What were saying is
1) heavy tanks (steel) + wetsuit + dual bladder = bad
B/C suit at depth = 0 buoyancy, heavy tanks makes you 100% reliant on a single system and an often not utilized backup.
2) lack of consistent training by user in dual bladder oh **** scenarios = 0 buoyancy = bad
3) lack of consistent use of dual bladder in oral inflate mode (both doing it,stowing it, and generally keeping it up to snuff ) = bad
4) lift from drysuit even when "flooded" = possible out for a dive (I've had what I consider gallons of water in my suit before. It sucked, I was cold, it was semi deep, and I'm still here. (Twice once locally, once in Seattle)). I still worked the suit.
5) seeing people try to orally inflate a dual bladder bunged wing more than a little is usually comical. = bad, esp. at depth.
6) a leaking drysuit can still annoy you with lift... To the point it's dangerous and your flooding it. Been there pulled my neck seal and dealt with it. I didn't know as much as I do now but better than taking a ride. That was with steel tanks too...

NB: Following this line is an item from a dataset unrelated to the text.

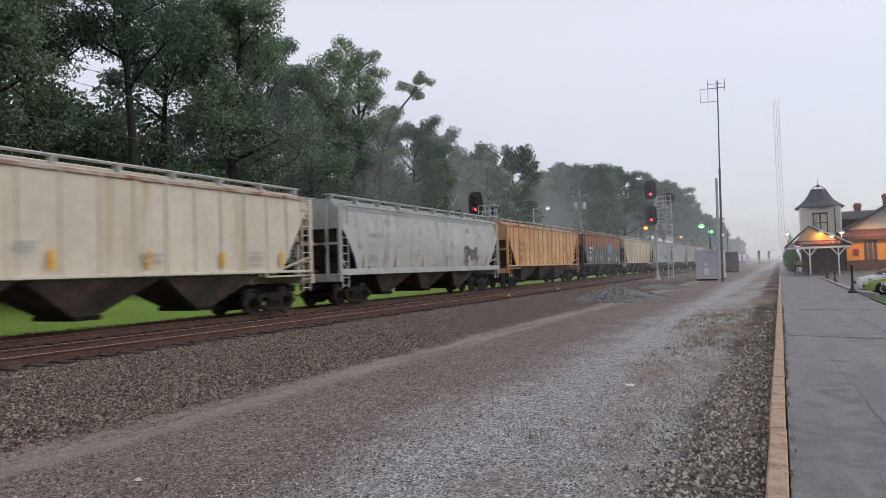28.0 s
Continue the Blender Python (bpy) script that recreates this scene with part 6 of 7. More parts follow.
part("station_footing", Bag().box(6.5, 17.5, 87.9, 104, -1.2, ASPHALT_Z + 0.004), M_CONC)
tagged(bpy.data.objects["station_footing"], "concrete footing under the station wall", "footing", kind="structure")
st = thing("station_building", "old cream and ochre railway station with a slate-roofed tower", "station building", pose(0, 0, ASPHALT_Z))
TY = 90.0
# tower
tw = part("tower", Bag().box(2.25, 6.35, TY, TY + 4.2, 0, 7.35), S_CREAM, st)
cbd = Bag()
for i in range(30):
    z = 3.9 + i * 0.115
    cbd.prism([(TY - 0.03, z), (TY - 0.004, z), (TY - 0.004, z + 0.11)], "x", 2.25, 6.35)
part("clapboard", cbd, S_CREAM, tw)
for xx in (2.18, 6.25):
    part("corner_board", Bag().box(xx, xx + 0.16, TY - 0.06, TY, 0, 7.3), S_WHITE, tw)
part("downpipe", Bag().tube((5.75, TY - 0.1, 0.2), (5.75, TY - 0.1, 7.2), 0.05, 0.05, 8), S_BROWN, tw)
roof = Bag()
cx, cy = 4.3, TY + 2.1
prof = [(2.72, 7.30), (2.74, 7.45), (2.1, 7.85), (1.55, 8.35), (1.15, 8.95), (0.85, 9.55), (0.0, 9.6)]
k = 8
for (ra, za), (rb_, zb) in zip(prof, prof[1:]):
    a = [(cx + ra * math.cos(radians(22.5 + 45 * i)) * 1.0, cy + ra * math.sin(radians(22.5 + 45 * i))) for i in range(k)]
    b_ = [(cx + rb_ * math.cos(radians(22.5 + 45 * i)), cy + rb_ * math.sin(radians(22.5 + 45 * i))) for i in range(k)]
    roof.add([(*p, za) for p in a] + [(*p, zb) for p in b_], [(i, (i + 1) % k, k + (i + 1) % k, k + i) for i in range(k)])
part("tower_roof", roof, S_SLATE, st, "flared dark slate roof")
part("finial", Bag().tube((cx, cy, 9.5), (cx, cy, 10.9), 0.04, 0.015, 6).lathe([(0, 0.3), (0.16, 0.22), (0.2, 0.1), (0, 0)], "z", (cx, cy, 9.75), 10).pipe([(cx - 0.7, cy, 9.6), (cx - 0.35, cy, 9.85), (cx, cy, 10.1), (cx + 0.35, cy, 9.85), (cx + 0.7, cy, 9.6)], 0.04), S_BROWN, st)
window(tw, 3.62, 4.92, TY, 4.55, 6.55)
# main block with a gable towards the camera
MX0, MX1, MY = 6.6, 17.4, 88.0
mb = Bag().box(MX0, MX1, MY, MY + 16, 0, 3.55)
main = part("main_wall", mb, S_ORANGE, st, "boarded lower wall, ochre with lamplight in its paint")
part("plinth", Bag().box(MX0 - 0.03, MX1 + 0.03, MY - 0.04, MY + 16, 0, 1.15), S_BROWN, st, "dark brown lower panelling")
for i in range(24):
    x = MX0 + 0.2 + i * 0.45
    part("batten", Bag().box(-0.025, 0.025, MY - 0.03, MY, 1.15, 3.5), S_ORANGE, main, key="batten", at=pose(x, 0, 0))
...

Scenario ... I pull off my dump valve on my BC, it has a hole, salt crystals, whatever, it's not working, in 108's and a wetsuit, + the dual bladder wing. I dirt dart to the bottom after jumping off the boat... Say we're at proteus it's 125ish, I've got what 2 minutes before I hit the deck if I realize my issue immediately. I start to grope for my tied off second wing inflator...unless your practiced that, your hitting the wreck, unless your buddy can help you or you get it freed and start to orally inflate the options are dwindling rapidly. Now I'm fighting bungees that want to keep the wing tight..... To me it seems like a whole lot of drama that can be avoided..
Or I hit my drysuit inflator that I've done a 1000 times before and call the dive...if I forgot to hook it up, I find the hose and hook it up and head back for a beer. I might hit bottom but unless I didn't add a hose to my regs it's there.

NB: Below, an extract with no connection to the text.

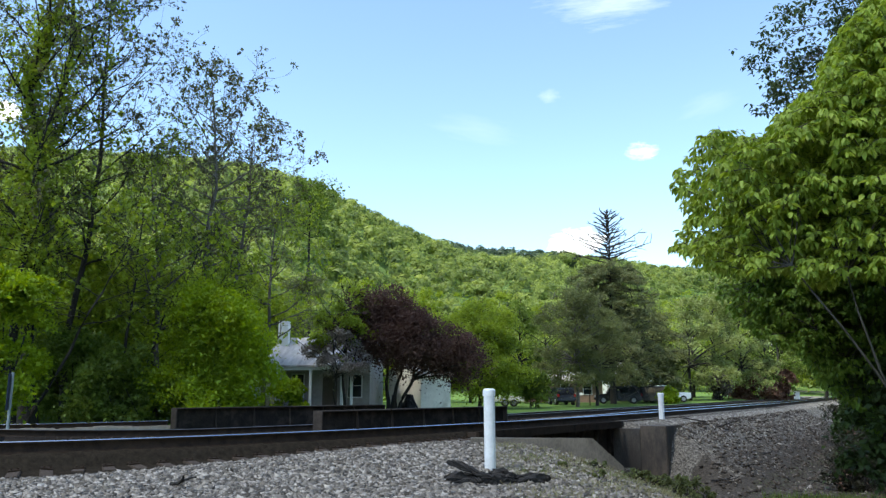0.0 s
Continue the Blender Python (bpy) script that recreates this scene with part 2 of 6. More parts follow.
# ---------------------------------------------------------------- mesh helpers
def raw(name, verts, faces, material, parent=None, label="", smooth=False):
    """A mesh object from arrays: verts (n, 3) and faces (m, 3 or 4), or a list of faces."""
    me = bpy.data.meshes.new(name)
    if isinstance(faces, np.ndarray):
        k = faces.shape[1]
        me.vertices.add(len(verts))
        me.vertices.foreach_set("co", np.asarray(verts, np.float32).ravel())
        me.loops.add(faces.size)
        me.loops.foreach_set("vertex_index", faces.astype(np.int32).ravel())
        me.polygons.add(len(faces))
        me.polygons.foreach_set("loop_start", np.arange(0, faces.size, k, dtype=np.int32))
        me.update(calc_edges=True)
    else:
        me.from_pydata([tuple(v) for v in verts], [], faces)
    if smooth:
        me.polygons.foreach_set("use_smooth", np.ones(len(me.polygons), bool))
    me.materials.append(material)
    ob = new(name, me)
    ob.parent = parent
    return tagged(ob, label)


def part(name, bm, material, parent=None, label="", smooth=False):
    me = bpy.data.meshes.new(name)
    bmesh.ops.recalc_face_normals(bm, faces=bm.faces)
    bm.to_mesh(me)
    bm.free()
    if smooth:
        me.polygons.foreach_set("use_smooth", np.ones(len(me.polygons), bool))
    me.materials.append(material)
    ob = new(name, me)
    ob.parent = parent
    return tagged(ob, label)


def empty(name, m, label, category, group="", kind=""):
    ob = new(name)
    ob.empty_display_size = 0.2
    ob.matrix_world = m
    return tagged(ob, label, category, group, kind)


def box(x0, x1, y0, y1, z0, z1, bevel=0.0, bm=None):
    own = bmesh.new()
    bmesh.ops.create_cube(own, size=1.0, matrix=Matrix.Translation(((x0 + x1) / 2, (y0 + y1) / 2, (z0 + z1) / 2))
                          @ Matrix.Diagonal((x1 - x0, y1 - y0, z1 - z0, 1)))
    if bevel:
        bmesh.ops.bevel(own, geom=own.edges[:], offset=bevel, segments=2, affect="EDGES", clamp_overlap=True)
    return merged(bm, own)


def merged(bm, own):
    if bm is None:
        return own
    me = bpy.data.meshes.new("tmp")
    own.to_mesh(me)
    own.free()
    bm.from_mesh(me)
    bpy.data.meshes.remove(me)
    return bm


def loft(profile, x0, x1, bevel=0.0, bm=None, x0b=None):
    """A closed outline in (y, z), drawn along x; x0b: outline at x1 if it differs."""
    own = bmesh.new()
    a = [own.verts.new((x0, y, z)) for y, z in profile]
    b = [own.verts.new((x1, y, z)) for y, z in (x0b or profile)]
    n = len(a)
    for i in range(n):
        own.faces.new((a[i], a[(i + 1) % n], b[(i + 1) % n], b[i]))
    own.faces.new(a[::-1])
    own.faces.new(b)
    bmesh.ops.recalc_face_normals(own, faces=own.faces)
    if bevel:
        bmesh.ops.bevel(own, geom=own.edges[:], offset=bevel, segments=2, affect="EDGES", clamp_overlap=True)
    return merged(bm, own)


def rod(a, b, r, r2=None, sides=10, bm=None, caps=True):
    own = bmesh.new()
    a, b = Vector(a), Vector(b)
    m = Matrix.Translation((a + b) / 2) @ (b - a).to_track_quat("Z", "Y").to_matrix().to_4x4()
    bmesh.ops.create_cone(own, cap_ends=caps, segments=sides, radius1=r, radius2=r if r2 is None else r2, depth=(b - a).length, matrix=m)
    return merged(bm, own)


def tubes(lines, sides=6):
    """Tapered tubes along polylines [(points (n, 3), radii (n,)), ...] as arrays."""
    vs, fs, base = [], [], 0
    for pts, rad in lines:
        pts, rad = np.asarray(pts, float), np.asarray(rad, float)
        d = np.gradient(pts, axis=0)
        d /= np.linalg.norm(d, axis=1, keepdims=True) + 1e-9
        up = np.where(np.abs(d[:, 2:3]) > 0.9, np.array([[1.0, 0, 0]]), np.array([[0, 0, 1.0]]))
        a = np.cross(d, up)
        a /= np.linalg.norm(a, axis=1, keepdims=True) + 1e-9
        b = np.cross(d, a)
        k = sides if rad[0] > 0.03 else 4
        th = np.arange(k) * 2 * np.pi / k
        ring = pts[:, None] + rad[:, None, None] * (np.cos(th)[None, :, None] * a[:, None] + np.sin(th)[None, :, None] * b[:, None])
        vs.append(ring.reshape(-1, 3))
        i = np.arange(len(pts) - 1)[:, None] * k
        j = np.arange(k)[None]
        f = np.stack([i + j, i + (j + 1) % k, i + k + (j + 1) % k, i + k + j], -1).reshape(-1, 4) + base
        fs.append(f)
        base += len(pts) * k
    return np.concatenate(vs), np.concatenate(fs)


def leaves(rng, at, size, jitter=0.35, droop=0.3, long=1.5, folded=True):
    """Leaf blades at the points: kite-shaped, folded along the rib, each turned its own way."""
    n = len(at)
    d = rng.normal(size=(n, 3))
    d[:, 2] -= droop
    d /= np.linalg.norm(d, axis=1, keepdims=True)
    w = np.cross(d, rng.normal(size=(n, 3)) * 0.5 + (0, 0, 1.0))
    w /= np.linalg.norm(w, axis=1, keepdims=True) + 1e-9
    nn = np.cross(w, d)
    s = (size * (1 + jitter * rng.normal(size=n)).clip(0.4, 1.9))[:, None]
    a = at - d * s * long * 0.5
    c = at + d * s * long * 0.5
    mid = at - d * s * 0.1
    l = mid + w * s * 0.5 + nn * s * 0.16
    r = mid - w * s * 0.5 + nn * s * 0.16
    v = np.stack([a, l, c, r], 1).reshape(-1, 3)
    k = np.arange(n)[:, None] * 4
    f = np.concatenate([k + np.array([[0, 2, 1]]), k + np.array([[0, 3, 2]])]) if folded else k + np.arange(4)[None]
    return v, f


# ---------------------------------------------------------------- the line of the tracks
K = 0.93
CURVE = (1.3814e-05, -9.5963e-04, 2.62926e-02, 1.18511, 23.23638)   # near rail, y as a polynomial of x
XA, XB = -9.5, 29.0


def rail_y(x):
    u = np.clip(np.asarray(x, float) / K, XA, XB)
    slope = np.polyval(np.polyder(CURVE), u)
    return K * (np.polyval(CURVE, u) + slope * (np.asarray(x) / K - u))


_x = np.concatenate([np.arange(-70, -9, 1.0), np.arange(-9, 32, 0.2), np.arange(32, 320, 2.0)])
LINE = np.stack([_x, rail_y(_x)], 1)
_d = np.gradient(LINE, axis=0)
TAN = _d / np.linalg.norm(_d, axis=1, keepdims=True)
OUT = np.stack([TAN[:, 1], -TAN[:, 0]], 1)                          # towards the camera's side
ARC = np.concatenate([[0], np.cumsum(np.linalg.norm(np.diff(LINE, axis=0), axis=1))])
ARC -= np.interp(0.0, _x, ARC)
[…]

I'll take possible over no way any day. I've tried to swim up 16lbs of lead and its tough in a pool.
A drysuit can supply a ton of lift if needed. It's way more expensive but I've got tomorrow to pay it off... Topside...
I'd alway rather be wet, cold, and pissed than sitting at the bottom.
Trace I can see you rocking it, but in truth not many others..like anything if you can rock it, always, go right ahead... Problem is too many think they can and are proven wrong at great expense.
I've had a wing failure at depth so I'm biased. I was in a wetsuit in lp85's at the time and swam it up from the Dixie arrow.